▶ [GIVEN TASK]: Of the lines in the records that follow, how many include the word "recreates"? Answer with a bare number.

[START SUPPLIED MATERIAL]

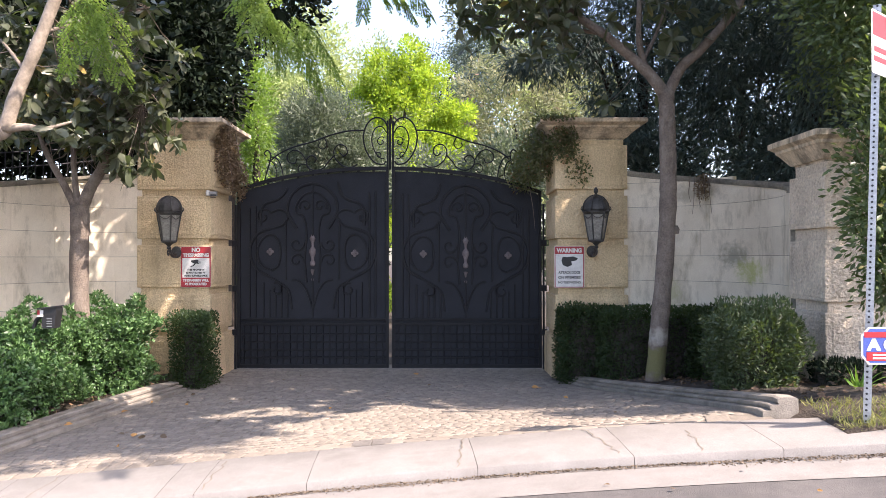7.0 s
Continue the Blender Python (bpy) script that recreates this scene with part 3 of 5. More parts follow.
def leaf(side):
    """One leaf of the gate. Inside edge near the middle; side is -1 or 1."""
    xo, xi = (-2.555, -0.026) if side < 0 else (2.515, 0.026)
    th = thing("gate_leaf", "tall black iron driveway gate leaf, closed, with scrollwork", "gate", "leaves of the driveway gate", at=(xo, 0, 0))
    ox = xo

    def L(bm):
        bmesh.ops.translate(bm, vec=(-ox, 0, 0), verts=bm.verts)
        return bm

    lo, hi = min(xo, xi), max(xo, xi)
    tilt = lambda x: -0.014 * x
    # sheet behind the bars
    n = 24
    out = [(lo + 0.03, 0.03), (hi - 0.03, 0.03)] + [(hi - 0.03 - (hi - lo - 0.06) * k / n, arch(hi - 0.03 - (hi - lo - 0.06) * k / n) - 0.078) for k in range(n + 1)]
    part("sheet", L(prism(bmesh.new(), out, 0.012, 0.018)), M_IRON_SHEET, th)
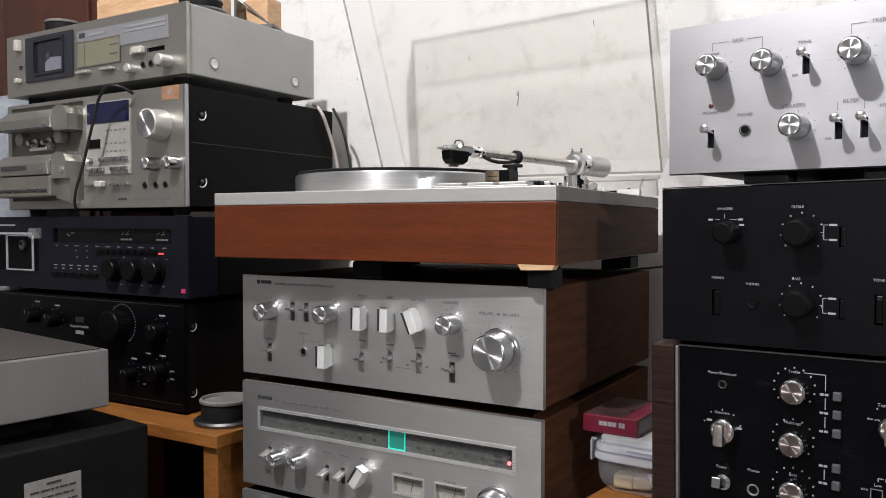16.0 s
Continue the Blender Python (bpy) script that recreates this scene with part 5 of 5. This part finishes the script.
# ---- silver and black units in the foreground ----
# both stand with a long side towards the middle of the room
bb = thing("black_box", pose(-0.648, -0.168, 0.0, 0, 0, 91), "black dusty equipment case with a white paper label", "equipment case")
part("case", box(-0.42, 0.0, 0.0, 0.52, 0.560, 0.798, 0.003), DUSTY_BLACK, bb)
label = part("paper_label", box(-0.163, -0.094, -0.0008, -0.0002, 0.640, 0.759), PAPER, bb, "yellowed white paper label, greyed for the shade on it")
rn = random.Random(2)
bars(label, -0.128, 0.7525, [0.018], 0.0030, PRINT_DARK, y=-0.0012)
for i in range(10):
    z = 0.7450 - i * 0.0085
    bars(label, -0.1285, z, [0.003 + 0.008 * rn.random() for _ in range(6)], 0.0022, PRINT_DARK, gap=0.0018, y=-0.0012)
for lx in (-0.41, -0.05):
    for ly in (0.01, 0.47):
        part("leg", box(lx, lx + 0.04, ly, ly + 0.04, 0.0, 0.5605), BLACK_CASE, bb)

sv = thing("power_supply", pose(-0.680, -0.205, 0.0, 0, 0, 89), "silver unit with a perforated dark top on a black case", "audio unit")
part("case", box(-0.36, 0.0, 0.0, 0.42, 0.824, 0.900, 0.0018), DULL_SILVER, sv, "silver metal case")
part("grille", box(-0.354, -0.007, 0.007, 0.413, 0.9002, 0.9016), GRILLE, sv, "dark perforated metal top")
# Near-black base: the shade under the case is put into its colour.
part("gap_shade_base", box(-0.30, -0.055, 0.045, 0.36, 0.7982, 0.8245), HOLE, sv)


# ---- cables ----
def cable(points, r, mat, label):
    ob = part("cable", tube(points, r), mat, None, smooth=True)
    return tagged(ob, label, "cable", "loose cables")


def lp(x, y, z):
    return tuple(left(0.0) @ Vector((x, y, z)))


cable([lp(0.352, -0.006, 1.268), lp(0.347, -0.026, 1.276), lp(0.327, -0.033, 1.277), lp(0.307, -0.033, 1.262), lp(0.291, -0.033, 1.226), lp(0.265, -0.033, 1.161), lp(0.241, -0.033, 1.099), lp(0.236, -0.026, 1.0875)], 0.0023, CABLE_BLACK, "black lead hanging across the deck's front")
cable([lp(0.440, 0.318, 1.285), lp(0.464, 0.306, 1.274), lp(0.470, 0.325, 1.235), lp(0.472, 0.345, 1.18), lp(0.474, 0.360, 1.05)], 0.0032, CABLE_GREY, "greyish lead hanging behind the stack")
cable([lp(0.455, 0.356, 1.282), lp(0.468, 0.362, 1.255), lp(0.475, 0.376, 1.20), lp(0.480, 0.388, 1.12), lp(0.485, 0.39, 1.0)], 0.0028, CABLE_BLACK, "black lead hanging behind the stack")
cable([(-0.10, 0.30, 1.012), (-0.07, 0.26, 1.003), (-0.04, 0.20, 0.990), (-0.02, 0.17, 0.972), (-0.015, 0.22, 0.93)], 0.0042, CABLE_BLACK, "black lead hanging from under the turntable")
cable([(-0.22, 0.10, 1.001), (-0.16, 0.18, 1.004), (-0.12, 0.24, 1.008), (-0.10, 0.30, 1.012)], 0.002, CABLE_BLACK, "thin black lead under the turntable")
cable([(0.102, 0.338, 1.24), (0.101, 0.36, 1.30), (0.097, 0.365, 1.351), (0.090, 0.37, 1.38), (0.080, 0.39, 1.46)], 0.0030, CABLE_BLACK, "black mains lead rising behind the silver amplifier")
cable([(0.155, 0.338, 1.24), (0.150, 0.36, 1.31), (0.144, 0.36, 1.35), (0.137, 0.365, 1.366), (0.128, 0.38, 1.45)], 0.0022, CABLE_BLACK, "thin black lead rising behind the silver amplifier")
cable([(0.175, 0.338, 1.24), (0.168, 0.36, 1.32), (0.162, 0.36, 1.349), (0.154, 0.365, 1.365), (0.145, 0.38, 1.45)], 0.0022, CABLE_BLACK, "thin black lead rising behind the silver amplifier")
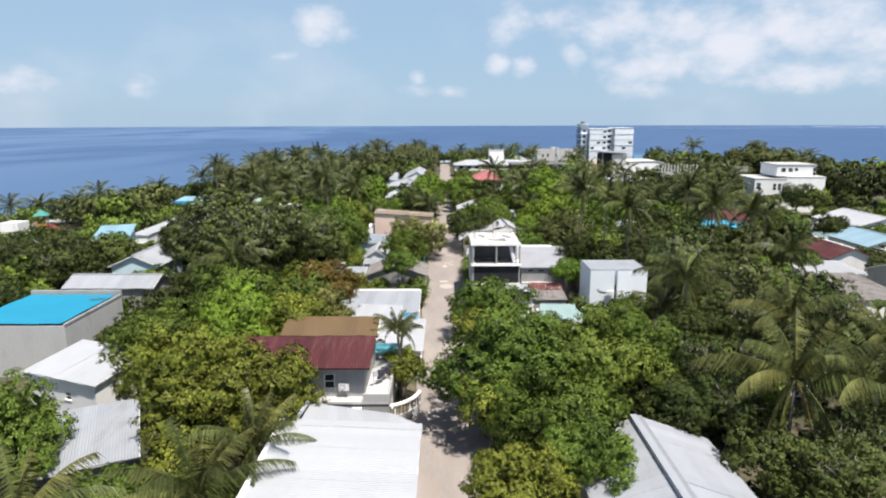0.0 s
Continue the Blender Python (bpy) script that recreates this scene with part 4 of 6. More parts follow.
def east_houses():
    # ribbed metal roof near the start
    t = gable_house("house", 9.6, 18.0, 9.6, 23.0, 3.3, 5.0, M_CONC, M_GREYROOF, "house with a bluish-grey gabled metal roof", over=0.4, group="street houses", trim_mat=M_GALV)
    part("ridge_step", Geo().beam((4.4, -0.4, 4.98), (4.4, 23.4, 4.98), 0.5, 0.35), M_GREYROOF, t, "raised ridge strip")
    keep(9, 20, 16, 42)
    # tall white box with cooling units
    t = thing("white_building", 19.3, 77.3, 0, 0, "tall plain white box building with a pale screed roof", "building")
    part("west_block", Geo().box(0, 3.15, 0, 6.1, 0, 7.2), M_COOLWHITE, t), part("east_block", Geo().box(3.55, 7.4, -0.05, 6.1, 0, 7.2), M_COOLWHITE, t)
    part("recess", Geo().box(3.15, 3.55, 0.45, 6.1, 0, 7.2), M_PALEWALL, t, "narrow vertical recess")
    part("roof_screed", Geo().box(0.12, 7.28, 0.5, 5.98, 7.2, 7.26), M_SCREED, t, "pale blue-grey screed")
    for x0, x1, y0, y1 in ((0, 3.15, 0, 0.12), (3.55, 7.4, -0.05, 0.08), (0, 0.12, 0.12, 6.1), (7.28, 7.4, 0.08, 6.1)):
        part("kerb", Geo().box(x0, x1, y0, y1, 7.2, 7.30), M_SCREED, t)
    part("drain_pipe", Geo().tube([(3.35, 0.3, 0), (3.35, 0.3, 5.2)], (0.07, 0.07), 8), M_POST, t)
    part("pipe_run", Geo().tube([(1.0, -0.06, 4.7), (1.4, -0.06, 4.35), (2.2, -0.06, 4.3)], (0.04, 0.04, 0.04), 6), M_POST, t)
    condenser(21.9, 76.85, 4.0), condenser(23.9, 76.8, 3.1)
    keep(18, 28, 73, 84)
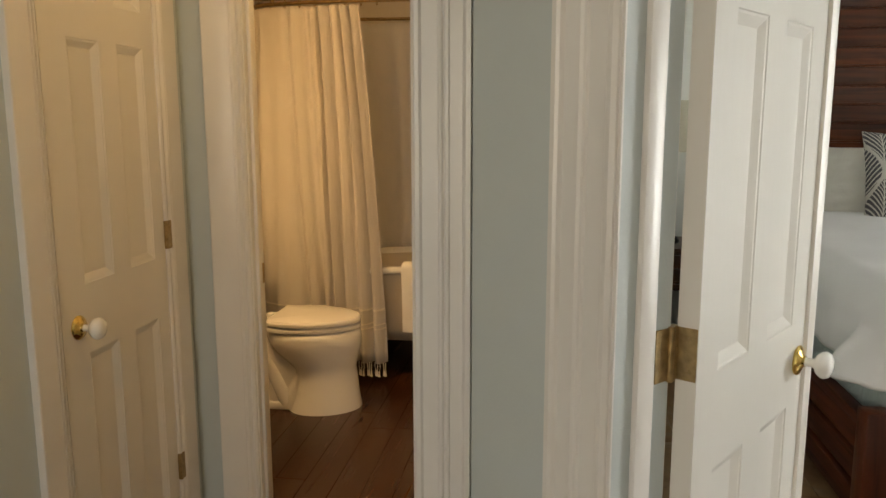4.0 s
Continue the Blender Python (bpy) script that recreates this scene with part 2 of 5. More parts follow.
M = {
    "wall_bed": mat("painted wall, pale grey green", (0.765, 0.775, 0.715), 0.75, var=0.025, scale=1.6, bump=0.12, bscale=160),
    "wall_hall": mat("painted wall, pale blue", (0.545, 0.598, 0.602), 0.6, var=0.02, scale=1.6, bump=0.1, bscale=160),
    "wall_bath": mat("painted wall, warm greige", (0.69, 0.635, 0.54), 0.6, var=0.025, scale=1.6, bump=0.1, bscale=160),
    "ceiling": mat("ceiling paint", (0.78, 0.78, 0.76), 0.8, var=0.02, scale=1.5, bump=0.1, bscale=120),
    "trim": mat("white gloss paint", (0.76, 0.74, 0.71), 0.32, var=0.03, scale=2.5, bump=0.05, bscale=60),
    "door": mat("white door paint", (0.73, 0.71, 0.665), 0.36, var=0.03, scale=2.0, bump=0.06, bscale=50, stretch=(1, 1, 0.2)),
    "bedwood": wood("mahogany", (0.142, 0.036, 0.009), (0.038, 0.0095, 0.003), 0.34, "x", 3.0, 0.22, coat=0.05),
    "bedwood_y": wood("mahogany lengthways", (0.11, 0.026, 0.009), (0.034, 0.009, 0.004), 0.36, "y", 3.0, 0.2, coat=0.05),
    "bedwood_z": wood("mahogany upright", (0.105, 0.024, 0.008), (0.034, 0.008, 0.004), 0.36, "z", 3.0, 0.1, coat=0.05),
    "darkwood": wood("espresso wood", (0.035, 0.018, 0.012), (0.014, 0.008, 0.006), 0.3, "x", 3.0, 0.1, coat=0.3),
    "nightwood": wood("brown stained wood", (0.115, 0.045, 0.022), (0.045, 0.018, 0.010), 0.32, "x", 3.0, 0.12, coat=0.2),
    "oak": wood("honey wood", (0.34, 0.19, 0.085), (0.19, 0.10, 0.045), 0.45, "z", 4.0, 0.05),
    "floorwood": wood("cherry floor", (0.064, 0.025, 0.010), (0.036, 0.014, 0.006), 0.24, "y", 5.0, 0.16, coat=0.08),
    "marble": marble_mat("brown swirled marble"),
    "grout": mat("grout", (0.30, 0.25, 0.19), 0.85, var=0.1, scale=20),
    "duvet": mat("white cotton", (0.70, 0.695, 0.70), 0.85, var=0.02, scale=3, bump=0.12, bscale=260, sheen=0.2, crease=0.07, cscale=3.0),
    "pillow": mat("cream cotton", (0.75, 0.73, 0.67), 0.85, var=0.02, scale=5, bump=0.25, bscale=220, sheen=0.2, crease=0.35, cscale=9.0),
    "skirt": mat("pale teal cotton", (0.43, 0.50, 0.50), 0.85, var=0.05, scale=6, bump=0.25, bscale=200, crease=0.6, cscale=14.0),
    "fern": fern_mat("fern pattern cloth"),
    "bench": mat("beige upholstery", (0.50, 0.415, 0.33), 0.9, var=0.04, scale=5, bump=0.4, bscale=260, sheen=0.2),
    "curtain": sheer(mat("ivory linen", (0.66, 0.63, 0.59), 0.9, var=0.03, scale=4, bump=0.3, bscale=240, crease=0.2, cscale=8.0, stretch=(1, 1, 0.35)), 0.35, (0.72, 0.70, 0.66)),
    "lining": sheer(mat("thin white curtain lining", (0.70, 0.72, 0.72), 0.9, var=0.03, scale=5, bump=0.2, bscale=240, crease=0.2, cscale=8.0, stretch=(1, 1, 0.35)), 0.6, (0.80, 0.82, 0.82)),
    "shower": mat("oatmeal shower cotton", (0.60, 0.57, 0.535), 0.9, var=0.03, scale=4, bump=0.35, bscale=240, crease=0.25, cscale=10.0, stretch=(1, 1, 0.35)),
    "shower_in": mat("grey liner cotton", (0.66, 0.64, 0.62), 0.9, var=0.03, scale=4, bump=0.3, bscale=240, crease=0.3, cscale=9.0, stretch=(1, 1, 0.35)),
    "band": mat("cream woven band", (0.74, 0.70, 0.62), 0.9, var=0.03, scale=30),
    "towel": mat("white terry", (0.86, 0.855, 0.84), 0.95, var=0.03, scale=8, bump=0.9, bscale=420, sheen=0.4),
    "porcelain": mat("white porcelain", (0.82, 0.815, 0.80), 0.08, var=0.01, scale=2, coat=0.5),
    "enamel": mat("white enamel", (0.85, 0.84, 0.81), 0.12, var=0.015, scale=2, coat=0.4),
    "tubpaint": mat("taupe enamel paint", (0.555, 0.485, 0.385), 0.32, var=0.03, scale=3, bump=0.06, bscale=30),
    "nickel": mat("brushed nickel", (0.58, 0.53, 0.46), 0.32, 1.0, var=0.04, scale=20),
    "chrome": mat("chrome", (0.80, 0.80, 0.80), 0.08, 1.0, var=0.01, scale=20),
    "brass": mat("polished brass", (0.83, 0.60, 0.20), 0.14, 1.0, var=0.05, scale=20),
    "oldbrass": mat("aged brass", (0.42, 0.30, 0.15), 0.38, 1.0, var=0.15, scale=60),
    "bronze": mat("dark bronze", (0.05, 0.043, 0.035), 0.4, 0.8, var=0.2, scale=40),
    "gold": mat("gilded frame", (0.46, 0.36, 0.17), 0.42, 0.6, var=0.12, scale=25, stretch=(1, 1, 1)),
    "blackframe": wood("black washed wood", (0.012, 0.011, 0.011), (0.004, 0.004, 0.004), 0.42, "z", 6.0, 0.05),
    "muted_a": mat("muted ochre paint", (0.36, 0.29, 0.21), 0.8, var=0.15, scale=60),
    "muted_b": mat("muted sand paint", (0.42, 0.36, 0.28), 0.8, var=0.15, scale=60),
    "muted_c": mat("muted sea paint", (0.24, 0.29, 0.29), 0.8, var=0.15, scale=60),
    "matboard": mat("ivory mat board", (0.72, 0.68, 0.60), 0.9, var=0.02, scale=10),
    "art": art_mat("faded still life"),
    "mirror": mirror_mat("silvered mirror"),
    "glass": glass_mat("clear glass"),
    "teal": mat("weathered teal paint", (0.18, 0.37, 0.32), 0.6, var=0.3, scale=30, dark=(0.06, 0.12, 0.10)),
    "shade": mat("linen lamp shade", (0.50, 0.47, 0.36), 0.9, var=0.03, scale=8, bump=0.4, bscale=250),
    "owl": mat("white glazed ceramic", (0.74, 0.72, 0.66), 0.25, var=0.04, scale=25),
    "black": mat("black paint", (0.012, 0.012, 0.012), 0.4, var=0.1, scale=20),
    "vase": mat("taupe glass vase", (0.25, 0.18, 0.14), 0.2, var=0.1, scale=10),
    "straw": mat("dried straw", (0.42, 0.27, 0.11), 0.85, var=0.2, scale=40),
    "husk": mat("dried husk leaf", (0.36, 0.25, 0.13), 0.8, var=0.25, scale=25, stretch=(1, 1, 0.2)),
    "frond": mat("pale dried frond", (0.34, 0.35, 0.34), 0.9, var=0.2, scale=40),
    "twig": mat("dark dried twig", (0.045, 0.035, 0.028), 0.9, var=0.2, scale=40),
    "sage": mat("dried sage leaves", (0.10, 0.115, 0.10), 0.9, var=0.25, scale=40),
    "paper": mat("tissue paper", (0.80, 0.79, 0.76), 0.95, var=0.03, scale=30, bump=0.3, bscale=150),
    "macrame": mat("knotted cotton cord", (0.56, 0.52, 0.47), 0.95, var=0.12, scale=60, bump=0.8, bscale=200),
    "soap": mat("wrapped soap", (0.70, 0.66, 0.54), 0.5, var=0.03, scale=20),
    "jewel": mat("pearl bead", (0.75, 0.73, 0.70), 0.12, var=0.03, scale=20, coat=0.5),
    "hardware": mat("aged copper wire", (0.16, 0.10, 0.07), 0.35, 0.9, var=0.2, scale=50),
    "cable": mat("cable", (0.02, 0.018, 0.016), 0.6, var=0.1, scale=30),
    "box": mat("olive wood box", (0.30, 0.14, 0.05), 0.4, var=0.2, scale=18, stretch=(1, 5, 5)),
    "railing": mat("white balcony rail", (0.62, 0.64, 0.66), 0.4, var=0.03, scale=10),
    "stucco": mat("pale stucco", (0.78, 0.75, 0.70), 0.9, var=0.06, scale=2, bump=0.4, bscale=60),
    "leaf": mat("garden leaf", (0.06, 0.11, 0.03), 0.6, var=0.35, scale=9),
    "concrete": mat("balcony concrete", (0.40, 0.40, 0.39), 0.85, var=0.08, scale=4, bump=0.3, bscale=80),
    "pane": mat("window dark", (0.05, 0.06, 0.07), 0.1, var=0.1, scale=2),
    "ground": mat("grass", (0.08, 0.11, 0.04), 0.95, var=0.3, scale=3),
}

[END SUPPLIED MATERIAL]

▶ [OUTPUT FOR THIS EXERCISE]: 4